Right now I'm really enjoying Clojure- it's lockless approach to single machine concurrency is plenty, plenty fun. Unfortunately the downside of learning Clojure is that many other popular languages look downright archaic to me in this regard now. Now reading over this document, whodathunk, concurrency programming might be as fun in C as it is in Clojure!
I am missing some details though. Are these true closures? What are the scoping rules? Can you read data declared outside of your block? Can you alter it? Is the only way to keep alterations safe to use a private queue? I guess time (or a closer reading) will tell.
Is there more info available? The white paper is nice, but not too packed with detail.
Regarding the scheduler, I'm not sure enough details are known outside of Apple at this point to know what the results would be on Snow Leopard. Your milage would obviously vary when porting to some other OS. It's easy to imagine that running a PThreads app might hog some cores, or be punished inappropriately by the scheduler.
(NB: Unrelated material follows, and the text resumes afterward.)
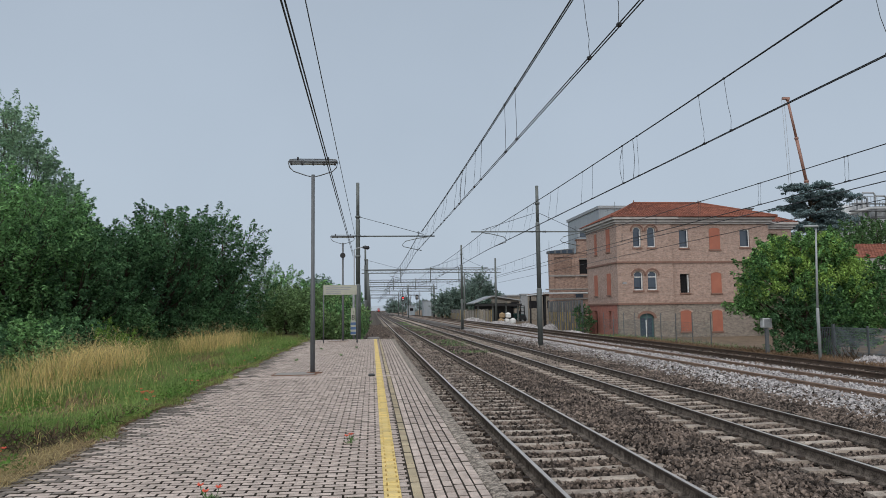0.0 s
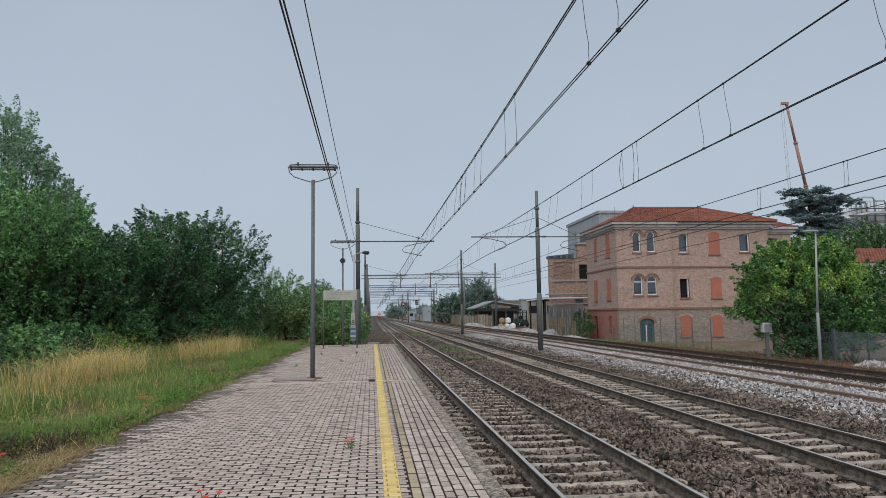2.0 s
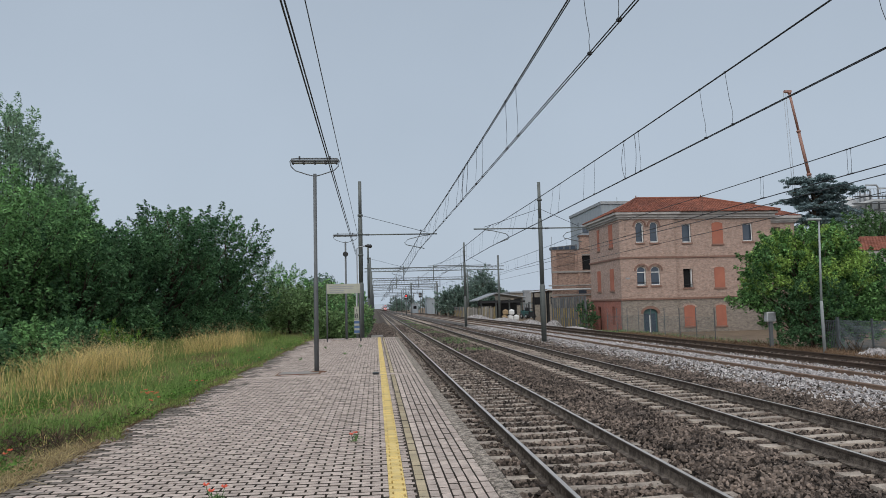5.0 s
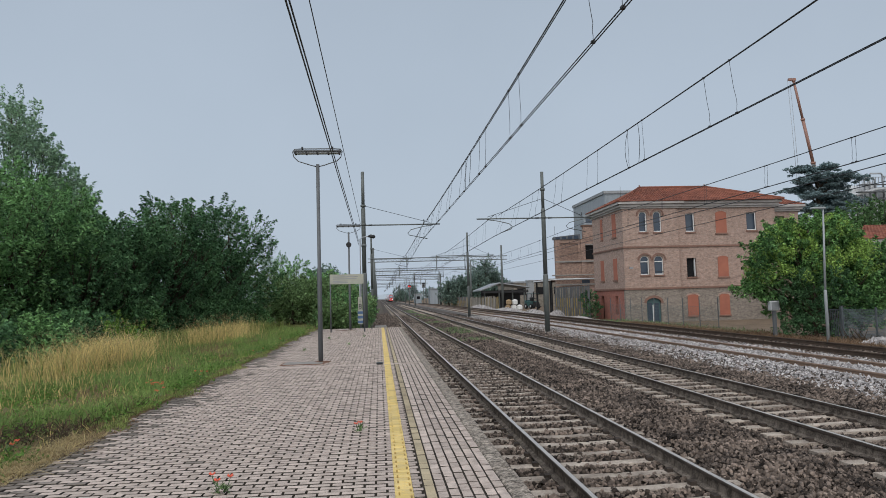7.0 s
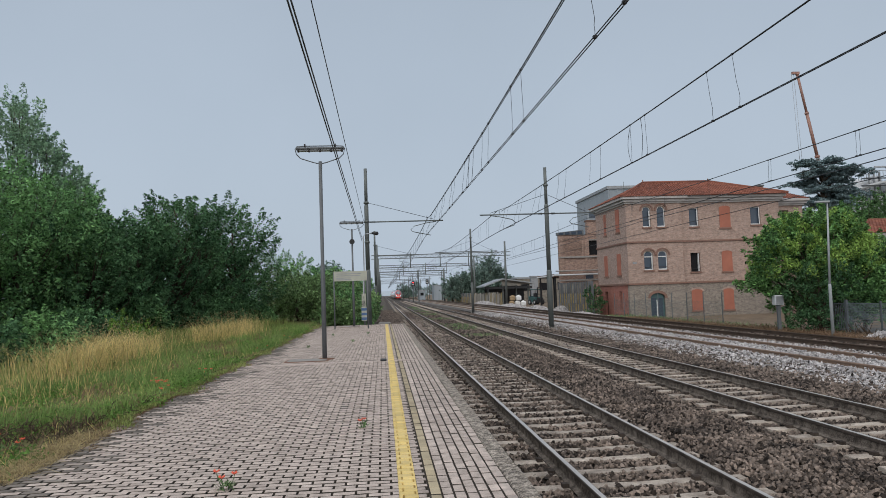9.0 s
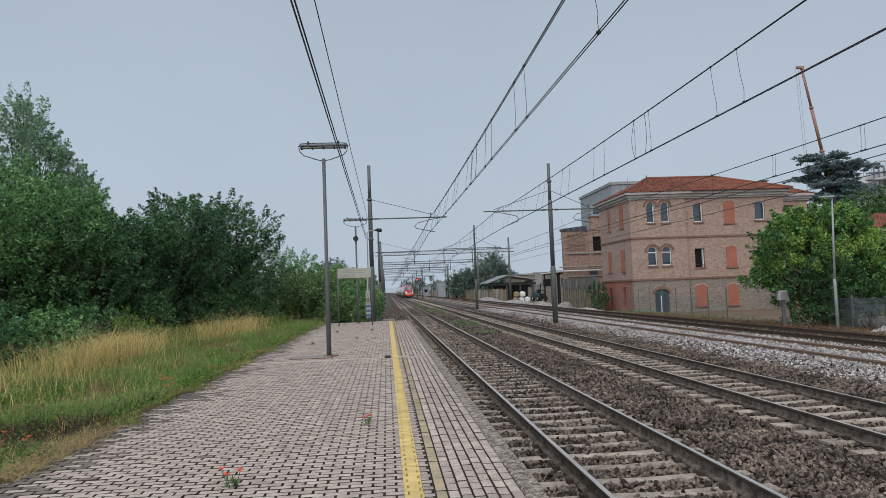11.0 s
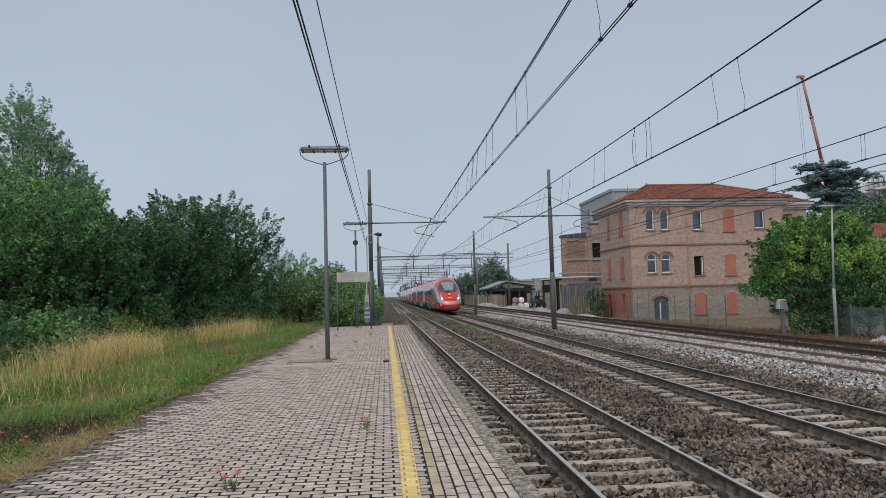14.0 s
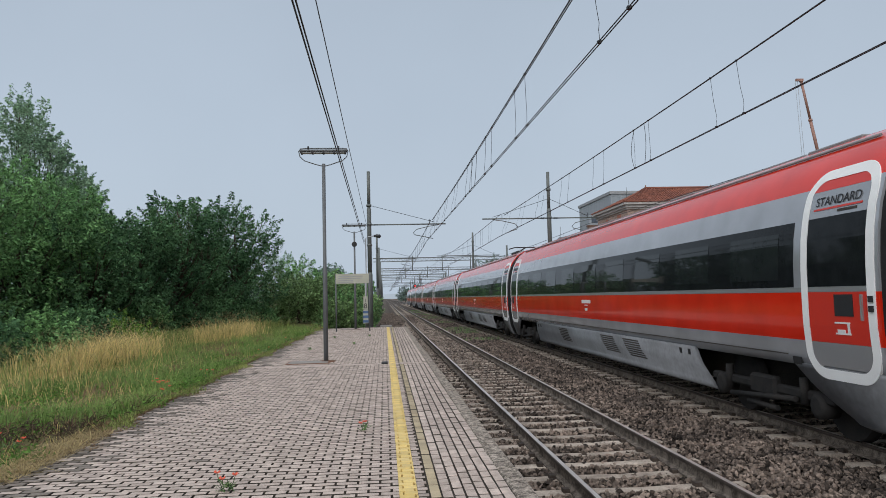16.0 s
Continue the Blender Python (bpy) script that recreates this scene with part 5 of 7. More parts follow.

These things can happen when running more than one threaded app on a system today, without GCD. This behavior, even if not documented, should be relatively easy to explore with some simple demo apps, though, without porting your entire app.
And, uhm... you will need to refactor your application to take advantage of the new API. (Was that a trick question?) Apple's guidance indicates that you can make modest changes for big gains by focusing the refactoring effort on the parts of the app that do the most computationally. For some apps this can be a small amount of work for a large gain, particularly if you can take advantage of OpenCL as well as GCD.